The public discourse on the constitution is being conducted as if it were a mere political and legal document or a declaration of rights. This is a sorely-missed opportunity, because the constitution is no less a social contract than it is a legal document. The constitution is a real chance to return Israeli society to something it lost long ago - agreement on the rules of the game and on the fact that we are all part of the same game.
Almost all the agreements that comprised the social contract of Israeli society collapsed in the last generation, one after another. The status quo between religious and secular societies disintegrated and was replaced by aggressively-enforced decisions. The religious are using their position as a swing vote in the Knesset and employing violent demonstrations to achieve their goal. The secular are fighting by petitioning the High Court of Justice and by violating religious legislation en masse. The mutual responsibility implicit in the welfare state was also part of the social contract of Israel. It was exchanged for privatization, for an employment world directed by contractors, and is characterized by growing gaps between the rich and the poor. Even the understanding that everyone - except for the Arabs and the ultra-Orthodox - would be conscripted to the army, is beginning to erode. Thus it may be possible that the real social contract of Israeli society is the agreement that no one here wants to be a sucker.
The status quo between religion and state was the brainchild of a society that knew how to make concessions and how to reach agreements. We have since lost the capability to compromise. We do not agree - not only about the results of the game but also about the field where it is played and about its rules. When the rules of the game are not agreed upon, society disintegrates and democracy is jeopardized. That is why an agreed-upon constitution is so important. The possibility that Israeli society will prove it is capable of putting together a new contract is no less important than the document itself. There is a great fear that the Arabs will not participate in the constitutional process. But the truth is that no constitution that defines Israel as a Jewish state will be acceptable to Arab representatives; and Israel is a Jewish state. An attempt must be made to convince the representatives of the Arab parties and organizations to join in the move, or at least to accompany from outside.

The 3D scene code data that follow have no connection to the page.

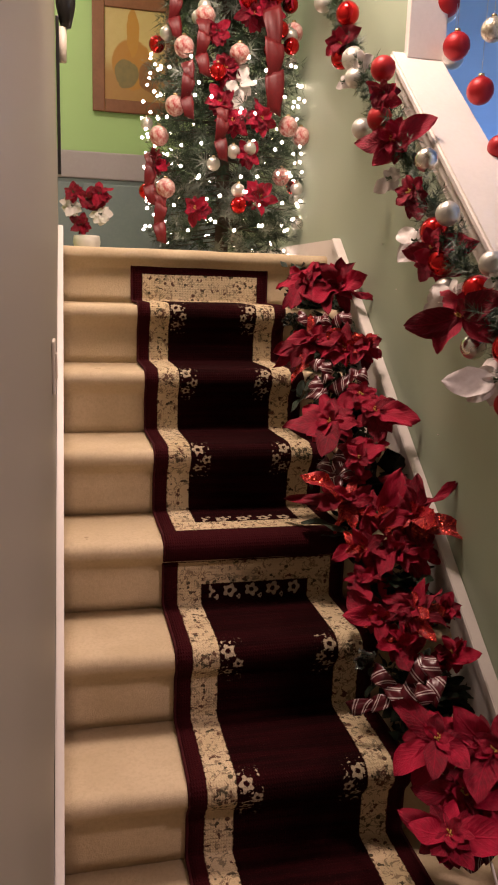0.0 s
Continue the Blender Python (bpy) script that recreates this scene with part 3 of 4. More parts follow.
def ribbon(name, points, width, parent=None, lay=(-0.45, -0.70, 0.55), label="", puff=0.012, material=None):
    """A flat striped ribbon folded from point to point, each stretch puffed towards its face."""
    lay = Vector(lay).normalized()
    pts = [Vector(p) for p in points]
    run, whole = 0.0, None
    for k, (a, b) in enumerate(zip(pts, pts[1:])):
        bm = bmesh.new()
        uv = bm.loops.layers.uv.new("UVMap")
        way = (b - a).normalized()
        side = way.cross(lay).normalized()
        slant = way * (0.35 * width * (-1) ** k)
        size = (b - a).length
        rows = []
        for i in range(9):
            t = i / 8
            rise = lay * (puff * math.sin(math.pi * t) + 0.003 * k)
            pinch = 0.72 + 0.28 * math.sin(math.pi * min(1.0, 0.25 + t * 0.9))
            row = []
            for j in range(7):
                q = j / 3 - 1
                crease = lay * 0.0022 * math.sin(5.0 * q + 3 * t + k)
                row.append((bm.verts.new(a + (b - a) * (t * 1.10 - 0.05) + side * q * width * 0.5 * pinch + slant * q * (1 - 2 * t) * 0.5 + rise + crease), width * q * 0.5, run + size * t))
            rows.append(row)
        for p, r in zip(rows, rows[1:]):
            for j in range(6):
                quad = (p[j], p[j + 1], r[j + 1], r[j])
                face = bm.faces.new([x[0] for x in quad])
                for loop, x in zip(face.loops, quad):
                    loop[uv].uv = x[1:]
        run += size
        ob = part(name if whole is None else "fold", bm, material or STRIPES, whole, label if whole is None else "")
        thick = ob.modifiers.new("thickness", "SOLIDIFY")
        thick.thickness, thick.offset = 0.0008, 0
        if whole is None:
            whole = ob
            if parent:
                ob.parent = parent
                ob.matrix_local = Matrix.Translation(LIFT - Vector(parent.location))
    return whole


b8 = bunch("dark red velvet poinsettias drooping over the topmost step", 7, 0.375, 0.12, 8)
b7 = bunch("ruffled red poinsettias with some glittered petals, on a step", 6, 0.36, 0.12, 7)
b6 = bunch("large pointed red poinsettias with yellow hearts, on a step", 5, 0.35, 0.12, 6)
b5 = bunch("dense bunch of red poinsettias with copper glitter petals", 4, 0.355, 0.13, 5)
b4 = bunch("red poinsettias with glittered petals beside the striped bow", 3, 0.35, 0.12, 4)
b1 = bunch("full bright red poinsettias with yellow stamens near the floor", 2, 0.35, 0.12, 1)

RUFFLED += [b8, b7, b5, b4]
flower(b8, (0.297, 1.292, 1.415), (-0.37, -0.88, 0.29), [(-4, 0.09), (-52, 0.068), (-113, 0.095), (-145, 0.111), (-166, 0.111), (154, 0.089), (65, 0.055)])
flower(b8, (0.397, 1.256, 1.397), (-0.44, -0.85, 0.30), [(15, 0.094), (-24, 0.078), (-48, 0.098), (38, 0.088), (72, 0.103), (83, 0.121), (114, 0.135), (172, 0.117), (-159, 0.115)])
flower(b7, (0.260, 1.037, 1.233), (-0.41, -0.80, 0.44), [(-70, 0.081), (-103, 0.083), (-108, 0.126), (-122, 0.143), (-145, 0.105), (41, 0.062), (88, 0.095), (130, 0.081), (-158, 0.14)], (8,))
flower(b7, (0.339, 0.996, 1.220), (-0.46, -0.77, 0.44), [(-44, 0.071), (3, 0.071), (-144, 0.076), (-171, 0.084), (154, 0.073), (115, 0.05)], (0,))
flower(b7, (0.403, 0.978, 1.228), (-0.52, -0.74, 0.43), [(61, 0.047), (92, 0.069), (132, 0.073), (14, 0.039), (-52, 0.046), (177, 0.079), (-152, 0.083), (134, 0.052)], (3,))
flower(b6, (0.362, 0.886, 1.088), (-0.48, -0.66, 0.57), [(-78, 0.06), (47, 0.049), (108, 0.048), (-147, 0.066), (-3, 0.029), (-115, 0.09)])
flower(b6, (0.232, 0.779, 1.028), (-0.42, -0.66, 0.62), [(-112, 0.124), (-62, 0.101), (-23, 0.09), (13, 0.059), (175, 0.119), (-153, 0.089), (117, 0.069), (150, 0.077)])
flower(b6, (0.377, 0.802, 1.054), (-0.53, -0.63, 0.57), [(-35, 0.031), (40, 0.063), (92, 0.116), (115, 0.119), (134, 0.075), (-86, 0.045), (-149, 0.053), (156, 0.09)])
flower(b6, (0.297, 0.709, 0.936), (-0.48, -0.55, 0.68), [(-79, 0.038), (39, 0.027), (34, 0.08), (75, 0.041), (161, 0.048), (-145, 0.043), (129, 0.042)])
flower(b6, (0.293, 0.774, 0.955), (-0.49, -0.57, 0.66), [(-79, 0.041), (-169, 0.045), (116, 0.045), (40, 0.046)])
flower(b6, (0.361, 0.756, 0.963), (-0.52, -0.56, 0.65), [(-71, 0.044), (33, 0.042), (128, 0.036), (-169, 0.046), (-112, 0.048)])
flower(b6, (0.289, 0.709, 0.891), (-0.49, -0.50, 0.71), [(-61, 0.039), (73, 0.044), (140, 0.033), (-135, 0.039), (3, 0.036)])
flower(b5, (0.248, 0.658, 0.833), (-0.36, -0.68, 0.63), [(-61, 0.096), (-94, 0.162), (-87, 0.131), (-176, 0.073), (137, 0.07), (69, 0.075), (13, 0.075), (-133, 0.082)], (2, 6))
flower(b5, (0.314, 0.597, 0.810), (-0.39, -0.65, 0.65), [(-49, 0.042), (12, 0.124), (36, 0.095), (114, 0.029), (140, 0.071), (-140, 0.056), (-13, 0.075)], (2, 4))
flower(b5, (0.394, 0.553, 0.818), (-0.47, -0.61, 0.64), [(5, 0.103), (-29, 0.085), (53, 0.144), (95, 0.155), (116, 0.123), (-142, 0.084), (107, 0.073), (36, 0.075)], (3, 4, 5))
flower(b5, (0.268, 0.559, 0.727), (-0.37, -0.62, 0.70), [(-122, 0.085), (-25, 0.06), (85, 0.05), (141, 0.121), (-167, 0.1), (-113, 0.061), (137, 0.067)], (5,))
flower(b5, (0.344, 0.522, 0.731), (-0.42, -0.59, 0.69), [(177, 0.097), (37, 0.04), (-170, 0.139), (134, 0.067), (-64, 0.045)])
flower(b5, (0.406, 0.535, 0.734), (-0.45, -0.56, 0.69), [(109, 0.067), (152, 0.112), (159, 0.077), (71, 0.052)])
flower(b5, (0.243, 0.501, 0.666), (-0.38, -0.55, 0.74), [(-141, 0.042), (155, 0.083), (-35, 0.023), (116, 0.061)])
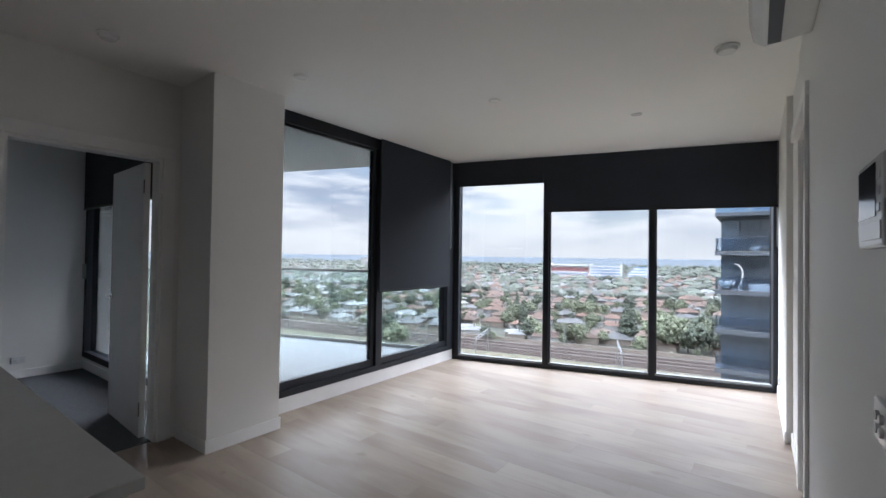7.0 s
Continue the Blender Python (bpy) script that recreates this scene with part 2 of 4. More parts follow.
BALLAST = material("rail_ballast", (0.124, 0.104, 0.094), 0.95, second=(0.088, 0.074, 0.066), scale=0.3, detail=8)
RUST = material("rusty_rail", (0.10, 0.065, 0.05), 0.6, 0.5, scale=1)
ASPH = material("asphalt", (0.10, 0.10, 0.105), 0.9, second=(0.075, 0.075, 0.08), scale=0.4)
PALEROAD = material("concrete_path", (0.176, 0.174, 0.172), 0.9, second=(0.140, 0.138, 0.136), scale=0.2)
SAND = material("bare_sand", (0.232, 0.196, 0.152), 0.95, second=(0.176, 0.156, 0.112), scale=0.15, detail=8)
GALV = material("galvanised_steel", (0.33, 0.34, 0.35), 0.5, 0.4, scale=2)
LEAF = material("foliage", (0.205, 0.222, 0.148), 0.85, second=(0.14, 0.158, 0.106), scale=0.8, vary=0.3, bump=0.5, fine=3, island=0.22)
LEAFD = material("dark_foliage", (0.125, 0.145, 0.108), 0.85, second=(0.085, 0.102, 0.078), scale=0.8, vary=0.25, bump=0.5, fine=3)
BARK = material("bark", (0.10, 0.075, 0.055), 0.9, scale=4, bump=0.5)
TERRA = material("terracotta_roof", (0.185, 0.115, 0.09), 0.85, second=(0.145, 0.092, 0.072), scale=0.7, vary=0.25, island=0.3)
BROWNR = material("brown_tile_roof", (0.165, 0.112, 0.092), 0.85, second=(0.128, 0.09, 0.075), scale=0.7, vary=0.25, island=0.3)
GREYR = material("grey_roof", (0.152, 0.154, 0.156), 0.8, second=(0.120, 0.122, 0.124), scale=0.5, vary=0.25, island=0.3)
PALER = material("pale_metal_roof", (0.272, 0.280, 0.282), 0.7, second=(0.216, 0.224, 0.226), scale=0.4, vary=0.12, island=0.25)
BRICK = material("pale_brick_wall", (0.264, 0.224, 0.192), 0.9, second=(0.216, 0.180, 0.152), scale=0.6, vary=0.2)
HOUSEW = material("white_house_wall", (0.400, 0.396, 0.384), 0.85, scale=0.5, vary=0.1)
DARKWIN = material("dark_window", (0.03, 0.035, 0.04), 0.1, scale=1)
TWALL = material("tower_cladding", (0.115, 0.135, 0.165), 0.5, second=(0.095, 0.11, 0.135), scale=0.5)
TSLAB = material("tower_slab_edge", (0.105, 0.12, 0.145), 0.6, second=(0.085, 0.10, 0.12), scale=0.6)
TGLASS = material("tower_glass", (0.10, 0.135, 0.18), 0.08, second=(0.07, 0.10, 0.14), scale=0.25, vary=0.3, spec=0.8)
CURTAIN = material("tower_curtain", (0.15, 0.20, 0.27), 0.5, second=(0.11, 0.15, 0.205), scale=1.2, stretch=(1, 1.2, 0.1), vary=0.15)
RUBBLE = material("broken_rubble", (0.37, 0.318, 0.292), 0.95, second=(0.24, 0.203, 0.185), scale=1.1, detail=10, bump=0.5, fine=3)
WHITEM = material("white_facade", (0.70, 0.70, 0.70), 0.6, scale=0.2)
REDSEAT = material("red_seating", (0.36, 0.17, 0.175), 0.8, scale=0.3)
BLUEGL = material("blue_facade_glass", (0.17, 0.27, 0.45), 0.2, scale=0.3)
# Greyer than the near foliage: haze of the distance mixed into the colour.
FARLEAF = material("hazed_foliage", (0.142, 0.155, 0.128), 0.95, second=(0.105, 0.118, 0.098), scale=0.05, bump=0.3, fine=1, island=0.4)
# Blue-grey of the hills is distance haze painted into their colour.
HILL = material("hazed_hills", (0.165, 0.188, 0.212), 1.0, second=(0.140, 0.160, 0.182), scale=0.01, spec=0.0)


# ---- mesh helpers ----
def mesh_of(bm, name, mat, smooth=False):
    me = bpy.data.meshes.new(name)
    bm.normal_update()
    bm.to_mesh(me)
    bm.free()
    me.materials.append(mat)
    if smooth:
        for p in me.polygons:
            p.use_smooth = True
    return me


def part(name, bm, mat, parent=None, label="", smooth=False):
    ob = new(name, mesh_of(bm, name, mat, smooth))
    if parent:
        ob.parent = parent
    return tagged(ob, label)


def thing(name, label, category, group="", kind="", at=(0, 0, 0)):
    ob = new(name)
    ob.empty_display_size = 0.05
    ob.location = at
    return tagged(ob, label, category, group, kind)


def add_box(bm, x0, x1, y0, y1, z0, z1, bevel=0.0):
    r = bmesh.ops.create_cube(bm, size=1.0)
    for v in r["verts"]:
        v.co.x = x0 if v.co.x < 0 else x1
        v.co.y = y0 if v.co.y < 0 else y1
        v.co.z = z0 if v.co.z < 0 else z1
    if bevel:
        edges = list({e for v in r["verts"] for e in v.link_edges})
        bmesh.ops.bevel(bm, geom=edges, offset=bevel, segments=2, affect="EDGES", profile=0.5)
    return bm


def box(x0, x1, y0, y1, z0, z1, bevel=0.0):
    return add_box(bmesh.new(), x0, x1, y0, y1, z0, z1, bevel)


def boxes(*specs, bevel=0.0):
    bm = bmesh.new()
    for s in specs:
        add_box(bm, *s, bevel=bevel)
    return bm


def add_cyl(bm, at, r, h, axis="z", r2=None, seg=24, bevel=0.0):
    m = {"z": Matrix.Identity(4), "x": Matrix.Rotation(radians(90), 4, "Y"), "y": Matrix.Rotation(radians(-90), 4, "X")}[axis]
    d = bmesh.ops.create_cone(bm, cap_ends=True, segments=seg, radius1=r, radius2=r if r2 is None else r2, depth=h,
                              matrix=Matrix.Translation(at) @ m)
    if bevel:
        edges = [e for v in d["verts"] for e in v.link_edges if len(e.link_faces) == 2 and any(len(f.verts) > 4 for f in e.link_faces)]
        bmesh.ops.bevel(bm, geom=list(set(edges)), offset=bevel, segments=2, affect="EDGES", profile=0.5)
    return bm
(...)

The constitution must define the Arabs as a national minority even if they do not participate in the process, and must give this minority concrete collective rights. But the constitutional process must proceed even if the Arabs decide to boycott it.
In a country where the various political and social streams have for many generations been attacking one another, it is difficult to imagine a mood of agreement and unity. So here is a proposal: Let's return to the moment when Shimon Peres was elected president, recall the feeling of elation and imagine that same situation of mutual agreement and trust, respect toward elected representatives and readiness to live together, continuing. We must put aside a large measure of cynicism to this end, but it is worth compromising. Because if our representatives were to understand the tremendous advantage involved in this and were they to devote their time and political energy to this purpose, it would be possible to achieve a constitution.
Meretz Party Chair Zahava Gal-On, believes that a constitution that enshrines a situation in which there is no civil marriage is worse than the present situation. But the truth is that the constitution will not enshrine a situation of this kind. It will merely stipulate that the High Court of Justice cannot use it to invalidate existing laws on the subjects of religion and state. That is a painful price to pay but it is a price that the secular population can and must pay - just as the religious side is required to make peace with the fact that the High Court will interpret the constitution and reconcile itself to the risk involved in turning the principle of equality into a constitutional principle.
There are matters that are bigger than politics and require people to forgo things and be ready to make significant concessions. Peace is such an event. Peace among us could be a historical event and bear no lesser importance than peace with our enemies. If we are capable of achieving a new agreement on the rules of the game, on redefining the field, on deciding what is being played and where, and on renewing trust in the Knesset and the government, this will be a different country, a country that has a common denominator - a country with hope. We are constantly being told that this Knesset is an improvement on previous ones. But is it up to the constitutional challenge?